Key to achieving this is to include customer insights from the very beginning of the agile planning process. Research has found that involving potential customers early on in the design phase can increase their satisfaction and potentially help you create a receptive audience when you’re ready to launch. Rather than waiting until you have a minimum viable product, let customers show you how they might use your product and what will be required for them to adopt it quickly.
If customers are resistant in the early stages of development, it is much more cost-effective and quicker to address these issues before they become integrated into the product. How early on in the process you can engage customers will depend on your product and the type of feedback that they provide. For example, if a customer engagement phase had occurred before the tender stage in the Myki implementation it would have made it effortless to identify critical requirements such as the ideal timing and location for top-ups.
While it’s been traditional for development and implementation to be two separate processes, ideally they should be integrated. Successful technology launches are just as much about connectivity as they are about great software. Connecting developers with the execution process ensures they understand the ecosystem that the product exists in and how it will be used so that friction can be removed from the user experience and essential factors incorporated into the agile planning process. Even simple things like confusing user training manuals can derail the best products before they’ve had a chance to get off the ground.
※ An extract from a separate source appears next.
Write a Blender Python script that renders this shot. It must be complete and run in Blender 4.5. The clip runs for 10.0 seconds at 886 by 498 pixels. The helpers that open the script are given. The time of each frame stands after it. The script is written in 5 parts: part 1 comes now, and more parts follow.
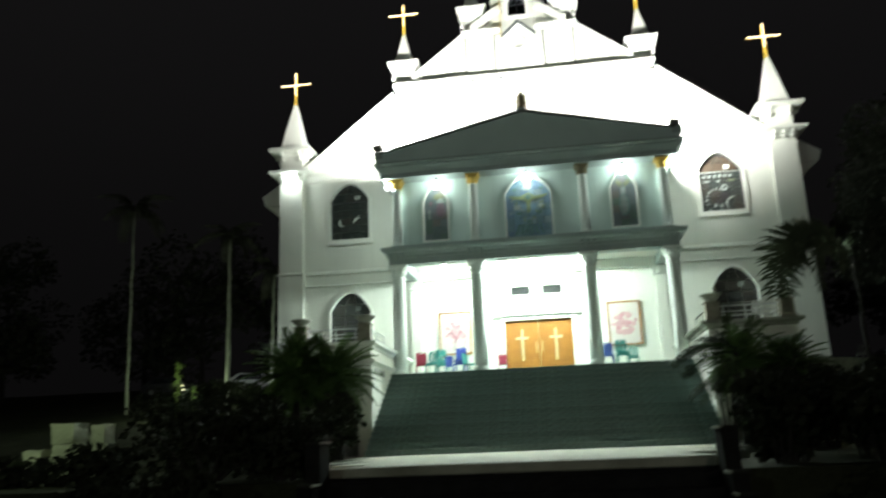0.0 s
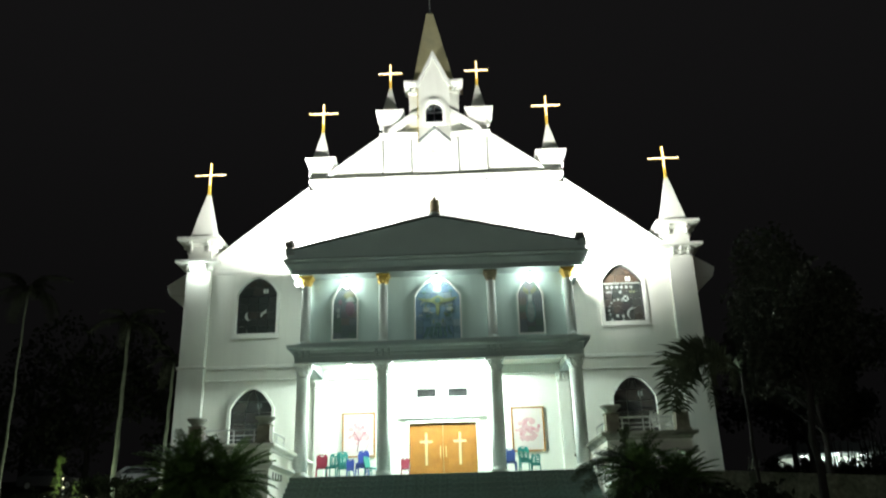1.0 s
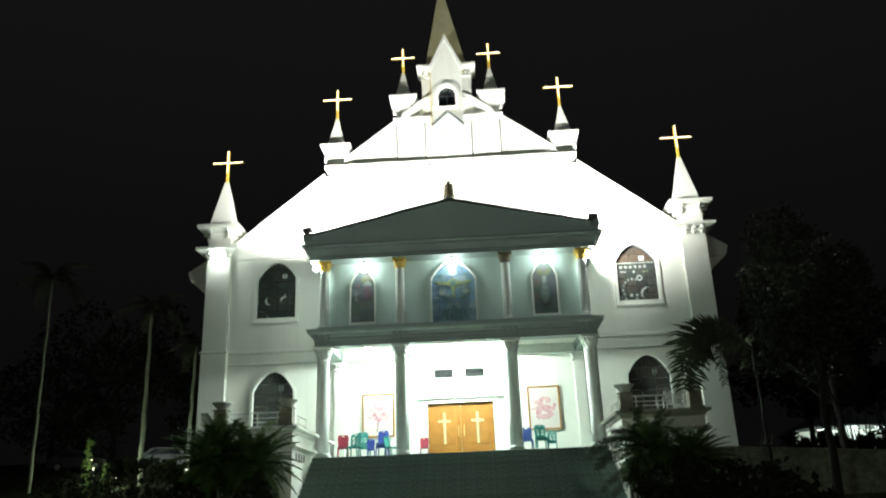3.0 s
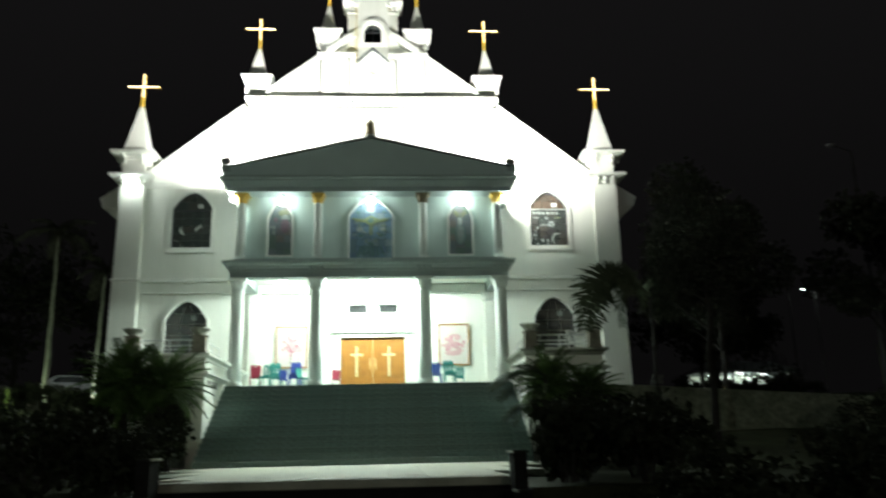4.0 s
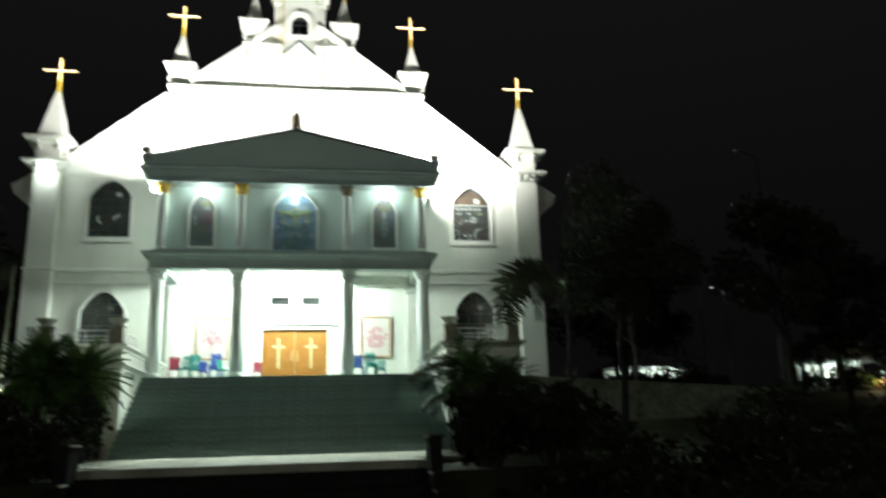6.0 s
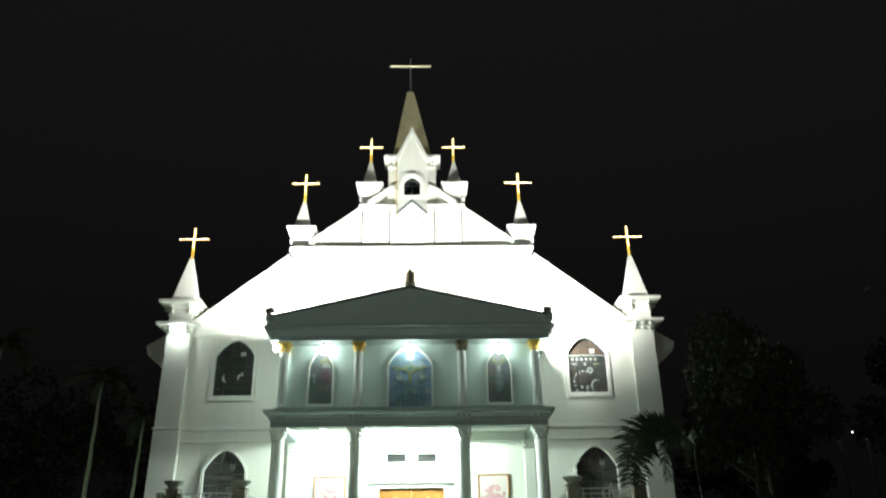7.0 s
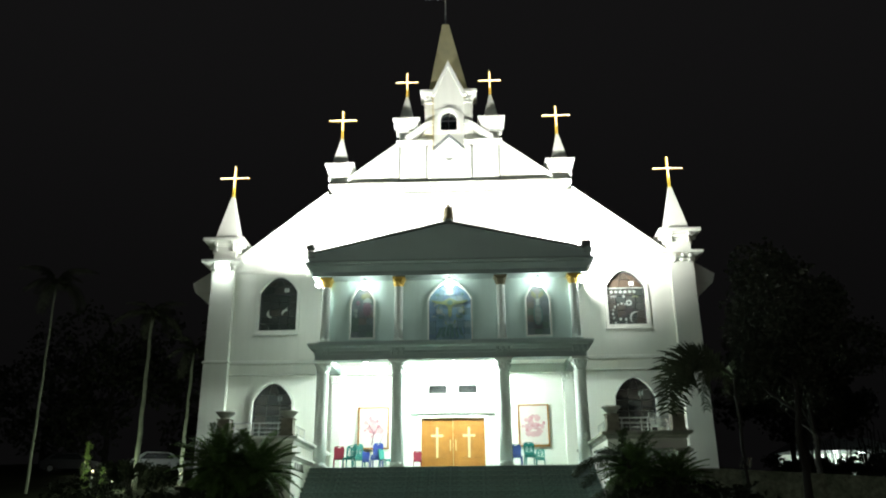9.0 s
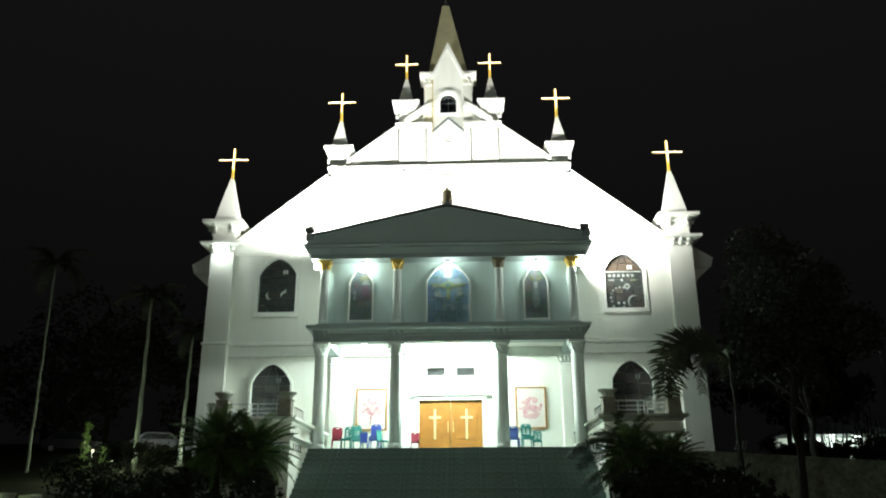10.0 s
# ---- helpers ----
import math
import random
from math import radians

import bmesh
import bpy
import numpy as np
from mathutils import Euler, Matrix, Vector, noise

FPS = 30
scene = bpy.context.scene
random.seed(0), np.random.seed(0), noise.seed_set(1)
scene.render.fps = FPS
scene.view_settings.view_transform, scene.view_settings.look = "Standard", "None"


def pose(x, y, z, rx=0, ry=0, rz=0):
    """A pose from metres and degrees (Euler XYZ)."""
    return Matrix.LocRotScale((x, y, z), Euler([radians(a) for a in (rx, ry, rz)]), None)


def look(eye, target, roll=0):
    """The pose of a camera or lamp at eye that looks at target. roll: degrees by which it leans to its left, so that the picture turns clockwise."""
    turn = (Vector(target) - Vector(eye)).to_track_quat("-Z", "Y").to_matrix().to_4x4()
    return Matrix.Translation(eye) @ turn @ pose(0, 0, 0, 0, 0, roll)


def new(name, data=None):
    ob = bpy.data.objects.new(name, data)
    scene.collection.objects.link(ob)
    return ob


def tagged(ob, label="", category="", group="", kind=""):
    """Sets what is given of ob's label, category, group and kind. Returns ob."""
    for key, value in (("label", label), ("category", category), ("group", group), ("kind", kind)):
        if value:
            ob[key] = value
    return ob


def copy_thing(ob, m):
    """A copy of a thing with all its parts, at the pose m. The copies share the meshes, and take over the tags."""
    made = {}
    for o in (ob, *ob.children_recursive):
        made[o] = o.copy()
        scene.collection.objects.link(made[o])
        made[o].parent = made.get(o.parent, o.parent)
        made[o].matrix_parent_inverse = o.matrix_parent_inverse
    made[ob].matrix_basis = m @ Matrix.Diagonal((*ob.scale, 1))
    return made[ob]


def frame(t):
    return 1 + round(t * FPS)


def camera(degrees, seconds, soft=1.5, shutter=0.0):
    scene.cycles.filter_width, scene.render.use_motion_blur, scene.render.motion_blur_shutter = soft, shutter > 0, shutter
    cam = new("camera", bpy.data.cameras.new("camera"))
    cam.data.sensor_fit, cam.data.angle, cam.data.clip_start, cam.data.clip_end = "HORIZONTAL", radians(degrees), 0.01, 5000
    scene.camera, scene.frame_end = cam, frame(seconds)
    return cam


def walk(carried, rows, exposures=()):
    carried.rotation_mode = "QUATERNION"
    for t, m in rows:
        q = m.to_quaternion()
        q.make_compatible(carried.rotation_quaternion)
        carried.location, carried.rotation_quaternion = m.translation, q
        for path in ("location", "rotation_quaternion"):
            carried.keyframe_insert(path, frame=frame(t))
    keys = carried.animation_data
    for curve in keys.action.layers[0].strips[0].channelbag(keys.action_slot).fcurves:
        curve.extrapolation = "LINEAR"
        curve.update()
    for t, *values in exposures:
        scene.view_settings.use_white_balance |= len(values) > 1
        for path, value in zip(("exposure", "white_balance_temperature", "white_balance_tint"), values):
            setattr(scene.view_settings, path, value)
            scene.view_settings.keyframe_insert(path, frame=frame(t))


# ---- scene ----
cam = camera(58.9, 10.0, soft=2.0, shutter=0.4)
PATH = [
    (0, (0.612, -28.305, -2.045), (0.343, -26.383, -1.562), -2.3),
    (0.5, (0.73, -28.493, -1.772), (0.663, -26.58, -1.192), -1.7),
    (1, (0.732, -28.542, -1.708), (0.697, -26.666, -1.015), -1.7),
    (1.5, (0.732, -28.625, -1.655), (0.643, -26.785, -0.874), -1.8),
    (2, (0.792, -28.807, -1.705), (0.663, -26.971, -0.923), -2.0),
    (2.5, (0.845, -28.946, -1.648), (0.731, -27.077, -0.947), -2.1),
    (2.7, (0.782, -28.969, -1.624), (0.687, -27.088, -0.949), -2.2),
    (3.8, (0.84, -29.346, -1.888), (0.868, -27.418, -1.359), -1.3),
    (4, (0.827, -29.488, -1.911), (0.951, -27.553, -1.418), -1.3),
    (4.5, (1.012, -29.554, -1.987), (1.442, -27.645, -1.575), -2.1),
    (5, (0.852, -29.694, -2.034), (1.53, -27.841, -1.707), -3.4),
    (5.5, (0.904, -29.847, -2.052), (1.522, -27.974, -1.719), -3.2),
    (6, (0.834, -29.925, -2.042), (1.148, -28.008, -1.567), -1.7),
    (6.2, (0.761, -29.942, -1.989), (0.961, -28.029, -1.439), -1.0),
    (7.3, (0.605, -30.111, -1.568), (0.633, -28.311, -0.697), -1.1),
    (7.5, (0.612, -30.15, -1.562), (0.628, -28.354, -0.682), -1.2),
    (8, (0.575, -30.196, -1.544), (0.548, -28.385, -0.697), -1.2),
    (8.5, (0.575, -30.209, -1.583), (0.525, -28.353, -0.842), -1.1),
    (9, (0.623, -30.181, -1.682), (0.565, -28.297, -1.015), -0.6),
    (9.5, (0.679, -30.213, -1.691), (0.619, -28.318, -1.056), -0.3),
    (10, (0.679, -30.203, -1.698), (0.62, -28.305, -1.072), -0.3),
]
walk(cam, [(t, look(eye, target, roll)) for t, eye, target, roll in PATH])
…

Key to any agile planning process is to keep your eye on the prize. That prize is a successful product, which often requires more than just having a great idea and clever code. It’s about understanding that the product must make your customer’s life better to be successful. This is where agile planning can make a real difference. It doesn’t involve rushing towards the end state, it’s about getting closer to the customer and the environment in which they live so you can deal with the complexities that come with creating a product that is desirable to them.